One detail worth checking first is clearance and fit. Bidet seats are sized for standard round or elongated bowls, so confirm your toilet shape and the distance between the seat-bolt holes before you buy. Cold tap water in Phoenix is cool but not icy, which is why many buyers are happy with a cold-only seat; if you want warmth, an electric heated seat avoids the plumbing work that a tapped hot line would add.
Before you start, find your fixture shutoff. Our guide on how to shut off water to a fixture walks through the small valve on the wall behind the toilet so you can stop the water without killing the whole house.
Why does a bidet need backflow protection?
A bidet sprays water near waste, so plumbing code treats it as a contamination risk and requires a backflow prevention device on its water supply. This is the part people skip, and it is the part that protects your drinking water.
Backflow is the unwanted reversal of non-potable water back into the clean supply through a cross-connection, a point where the two can meet. The EPA's Cross-Connection Control Manual describes two ways it happens: back-siphonage, when supply pressure drops (a water main break or heavy demand) and sucks water backward, and backpressure, when downstream pressure rises above the supply. A bidet wand sitting in the bowl area is a textbook cross-connection, so the supply needs a barrier that lets water out but never lets it siphon back.
Code calls for that barrier as either an air gap or a vacuum-breaker-type supply fitting. Under the Uniform Plumbing Code, which is Phoenix's base plumbing code, the air gap must sit a set distance above the flood-level rim (at least two pipe diameters, and not less than one inch), and an atmospheric vacuum breaker is set well above the rim so it can break the siphon when pressure drops. The standard for hose-type vacuum breakers, ASSE 1011, requires that the device's critical level sit at least six inches above the flood-level rim. The good news for most homeowners: modern bidet seats build this protection into the unit, so a quality seat already meets the requirement. Standalone fixtures and the supply fittings that feed them must have it added and verified, which is one more reason that type leans on a pro. For the full picture, see what is backflow in plumbing.
How do I decide, and when should I hire a pro?
Decide by mapping what the bidet needs against what your bathroom already has. If the needs are already there, do it yourself. If they are not, call a plumber.
A bidet seat or attachment needs only the toilet's existing cold supply and, for heated models, a nearby outlet. Nothing new gets built, so this is a do-it-yourself job for most people. Here are the steps at a high level for a seat install:
- Turn off the water at the toilet's fixture shutoff and flush to drain the tank.
- Disconnect the supply line from the bottom of the tank and thread on the T-valve.
- Reconnect the toilet to one side of the T-valve and run the bidet hose to the other.
- Mount the seat per the model's bracket instructions and snug the hose to the seat inlet.
- Restore water, check every joint for drips, and run the wash function once to confirm flow and the built-in backflow fitting.

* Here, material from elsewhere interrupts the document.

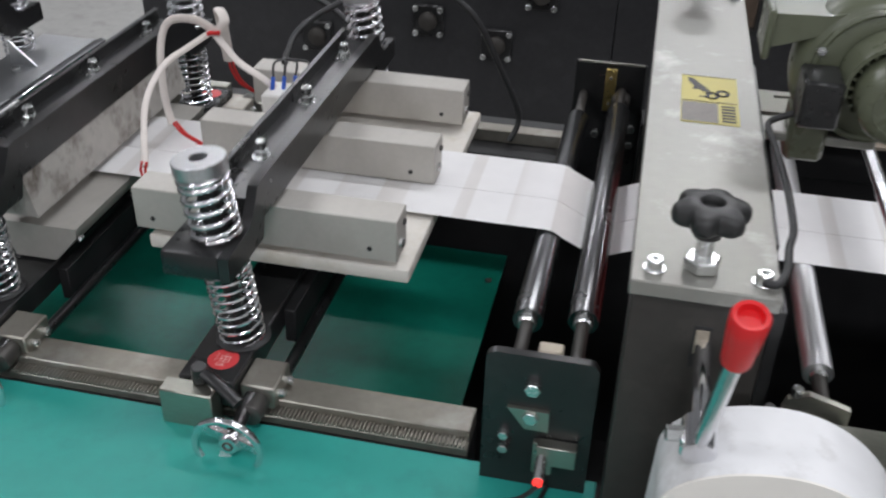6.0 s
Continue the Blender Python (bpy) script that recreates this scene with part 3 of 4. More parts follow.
# ---- bridge beam over the feed rollers ----
br = thing("bridge_beam", (-0.227, 0.41, -0.28), "grey steel bridge plate over the red rollers with housings", "beam")
part("top_plate", box(B(), -0.284, -0.155, 0.006, 0.842, 0.083, 0.099, 0.0015), M_BEAM, br, "worn grey top plate")
for y0, y1 in ((0.012, 0.100), (0.792, 0.838)):
    h = part("bearing_housing", box(B(), -0.280, -0.160, y0, y1, -0.30, 0.083, 0.0015), M_BROWNBLK, br, "dark steel bearing housing")
    part("slot", box(B(), -0.222, -0.206, y0 - 0.0006, y0 + 0.002, 0.010, 0.056, 0.0002), M_BLACKM, h, "dark slot")
    part("slide_block", box(B(), -0.220, -0.208, y0 - 0.002, y0 + 0.001, 0.026, 0.052, 0.0005), M_SHOE, h)
part("side_guard", prism(B(), [(0.012, 0.082), (0.046, 0.082), (0.070, -0.02), (0.130, -0.10), (0.130, -0.26), (0.016, -0.26), (0.012, -0.02)], -0.1595, -0.1490, "x"), M_BLACK, br, "black side guard plate")
part("trim", sweep(B(), smooth_path([(-0.172, 0.022, 0.1035), (-0.160, 0.020, 0.105), (-0.151, 0.045, 0.106), (-0.146, 0.085, 0.104), (-0.138, 0.130, 0.100), (-0.138, 0.215, 0.100), (-0.144, 0.300, 0.102), (-0.150, 0.345, 0.108), (-0.132, 0.350, 0.118), (-0.120, 0.352, 0.122)], 8), 0.0038, 10), M_CABLE, br, "black cable along the beam")
part("edge_strip", box(B(), -0.1548, -0.1510, 0.104, 0.56, 0.070, 0.094, 0.001), M_BLACK, br, "black edge strip beside the plate")
part("drip_cable", sweep(B(), smooth_path([(-0.143, 0.010, -0.02), (-0.138, 0.016, -0.09), (-0.115, 0.035, -0.107), (-0.075, 0.060, -0.106), (-0.05, 0.085, -0.106)], 8), 0.0048, 8), M_CABLE, br, "black cable")
for y in (0.028, 0.816):
    for x in (-0.264, -0.171):
        part("bolt", socket_bolt(B(), (x, y, 0.099), (x, y, 1), 0.0075, 0.011), M_BOLT, br, "zinc socket bolt")
        part("washer", cyl(B(), (x, y, 0.099), (x, y, 0.1005), 0.0105, 18, 0.0004), M_BOLT, br)
    part("stud", lathe(B(), (-0.224, y + 0.010, 0.099), (-0.224, y + 0.010, 1), [(0.008, 0), (0.008, 0.012), (0.0075, 0.013), (0.008, 0.0145), (0.0075, 0.016), (0.008, 0.0175), (0.0075, 0.019), (0.008, 0.021), (0.0075, 0.023), (0.008, 0.025), (0.008, 0.05)], 16), M_BOLT, br, "zinc threaded stud")
    part("hex_nut", hexa(B(), (-0.224, y + 0.010, 0.0995), (-0.224, y + 0.010, 0.112), 0.0165, 15), M_BOLT, br, "large zinc nut")
    part("star_knob", star(B(), (-0.224, y + 0.010, 0.134), (-0.2245, y + 0.0095, 1), 0.0345, 6, 0.24, 0.020, 0.013, 0.012), M_KNOBM, br, "matt black six-lobed knob", 62)
unit(1.0, -0.003, 0.347 - 0.356 * 1.117, 0.0, sy=1.117)
lab = part("warning_label", box(B(), -0.243, -0.176, 0.356, 0.484, 0.0992, 0.0996, 0), M_YELLOW, br, "yellow hand hazard label")
part("grey_print", box(B(), -0.242, -0.200, 0.358, 0.408, 0.0997, 0.0999, 0), M_LABELGREY, lab, "grey block of small print")
bm = B()
for k in range(6):
    box(bm, -0.196, -0.180, 0.362 + k * 0.0075, 0.3665 + k * 0.0075, 0.0997, 0.0999, 0)
part("print_bars", bm, M_INK, lab)
bm = B()
prism(bm, [(-0.236, 0.476), (-0.229, 0.474), (-0.213, 0.450), (-0.206, 0.436), (-0.213, 0.434), (-0.222, 0.444), (-0.230, 0.442), (-0.228, 0.452), (-0.234, 0.464)], 0.0997, 0.0999)
for cx, cy in ((-0.206, 0.428), (-0.194, 0.436)):
    ring(bm, (cx, cy, 0.0997), (cx, cy, 0.0999), 0.004, 0.0085, 20)
prism(bm, [(-0.222, 0.424), (-0.204, 0.419), (-0.203, 0.422), (-0.221, 0.427)], 0.0997, 0.0999)
part("pictogram", bm, M_INK, lab, "black hand and rollers symbol")
bm = B()
for a, b in (((-0.242, 0.483), (-0.177, 0.4815)), ((-0.242, 0.412), (-0.177, 0.4105))):
    box(bm, a[0], b[0], b[1], a[1], 0.0997, 0.0999, 0)
part("border", bm, M_INK, lab)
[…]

Hire a plumber when the project crosses into new plumbing. The clearest triggers:
- You are installing a standalone bidet fixture, which needs hot and cold supply lines and a new drain with a P-trap.
- You want to move or add supply or drain lines, or relocate the fixture.
- You want a dedicated hot-water line run to a bidet seat, since that reroutes existing pipe.
A standalone fixture is plumbed like a sink and, in Phoenix, adding or relocating fixtures and water lines is permit-required work, so a licensed plumber keeps it to code and inspected. HQ Plumbing & Air handles standalone bidet installs, new supply and drain runs, and backflow protection across metro Phoenix. A bidet seat off the existing supply, by contrast, is the kind of quick job most homeowners finish on a Saturday morning.